# AIM
Extract, word for word, every line from the one containing "Continue the Blender" through the one containing "green plastic plant", with both end lines kept.
*** AVAILABLE DATA
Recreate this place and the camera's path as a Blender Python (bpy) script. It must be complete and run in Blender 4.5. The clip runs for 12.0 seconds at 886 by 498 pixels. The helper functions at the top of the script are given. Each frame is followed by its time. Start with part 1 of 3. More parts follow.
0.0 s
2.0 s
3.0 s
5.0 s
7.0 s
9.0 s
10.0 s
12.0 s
******
*** AVAILABLE DATA
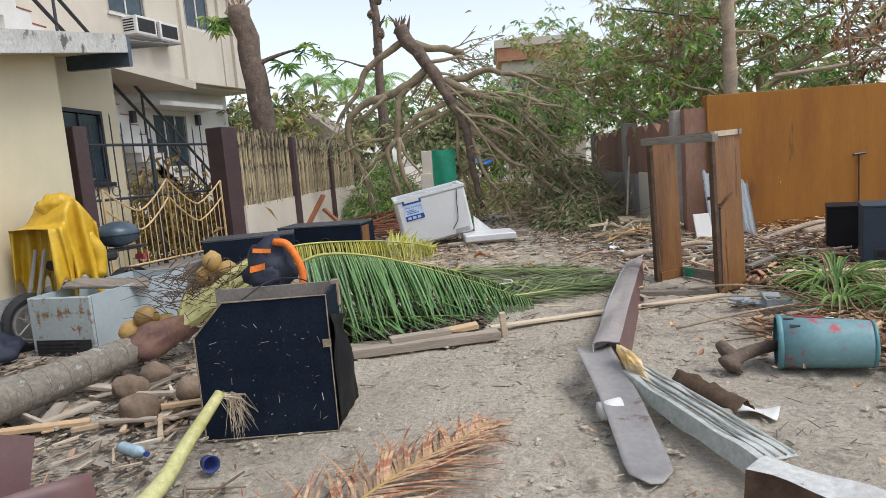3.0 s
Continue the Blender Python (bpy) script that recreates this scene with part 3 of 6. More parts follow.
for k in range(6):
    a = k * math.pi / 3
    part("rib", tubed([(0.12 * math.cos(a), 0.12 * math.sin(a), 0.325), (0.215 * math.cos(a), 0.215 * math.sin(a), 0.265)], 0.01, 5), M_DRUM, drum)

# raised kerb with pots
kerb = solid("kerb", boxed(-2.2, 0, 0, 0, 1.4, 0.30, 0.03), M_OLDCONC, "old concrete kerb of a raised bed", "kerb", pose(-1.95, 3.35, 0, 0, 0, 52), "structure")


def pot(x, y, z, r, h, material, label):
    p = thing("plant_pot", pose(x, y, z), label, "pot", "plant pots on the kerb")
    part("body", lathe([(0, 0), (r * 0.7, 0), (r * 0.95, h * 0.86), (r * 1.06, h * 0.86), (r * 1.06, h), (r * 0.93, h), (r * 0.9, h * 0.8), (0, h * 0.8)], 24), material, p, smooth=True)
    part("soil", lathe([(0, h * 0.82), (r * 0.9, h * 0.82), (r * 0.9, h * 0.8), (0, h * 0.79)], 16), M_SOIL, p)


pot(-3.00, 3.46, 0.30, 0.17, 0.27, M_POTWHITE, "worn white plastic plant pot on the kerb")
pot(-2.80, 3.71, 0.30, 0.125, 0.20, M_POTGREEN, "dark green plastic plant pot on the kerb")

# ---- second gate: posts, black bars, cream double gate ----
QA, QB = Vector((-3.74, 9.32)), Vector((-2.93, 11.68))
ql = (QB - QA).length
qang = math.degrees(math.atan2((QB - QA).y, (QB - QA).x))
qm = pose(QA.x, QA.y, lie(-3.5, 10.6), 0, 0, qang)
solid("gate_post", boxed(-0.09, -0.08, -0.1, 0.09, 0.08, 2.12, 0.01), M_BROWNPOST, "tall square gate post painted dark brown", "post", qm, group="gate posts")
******
# EXERCISE RESPONSE
Continue the Blender Python (bpy) script that recreates this scene with part 3 of 6. More parts follow.
for k in range(6):
    a = k * math.pi / 3
    part("rib", tubed([(0.12 * math.cos(a), 0.12 * math.sin(a), 0.325), (0.215 * math.cos(a), 0.215 * math.sin(a), 0.265)], 0.01, 5), M_DRUM, drum)

# raised kerb with pots
kerb = solid("kerb", boxed(-2.2, 0, 0, 0, 1.4, 0.30, 0.03), M_OLDCONC, "old concrete kerb of a raised bed", "kerb", pose(-1.95, 3.35, 0, 0, 0, 52), "structure")


def pot(x, y, z, r, h, material, label):
    p = thing("plant_pot", pose(x, y, z), label, "pot", "plant pots on the kerb")
    part("body", lathe([(0, 0), (r * 0.7, 0), (r * 0.95, h * 0.86), (r * 1.06, h * 0.86), (r * 1.06, h), (r * 0.93, h), (r * 0.9, h * 0.8), (0, h * 0.8)], 24), material, p, smooth=True)
    part("soil", lathe([(0, h * 0.82), (r * 0.9, h * 0.82), (r * 0.9, h * 0.8), (0, h * 0.79)], 16), M_SOIL, p)


pot(-3.00, 3.46, 0.30, 0.17, 0.27, M_POTWHITE, "worn white plastic plant pot on the kerb")
pot(-2.80, 3.71, 0.30, 0.125, 0.20, M_POTGREEN, "dark green plastic plant pot on the kerb")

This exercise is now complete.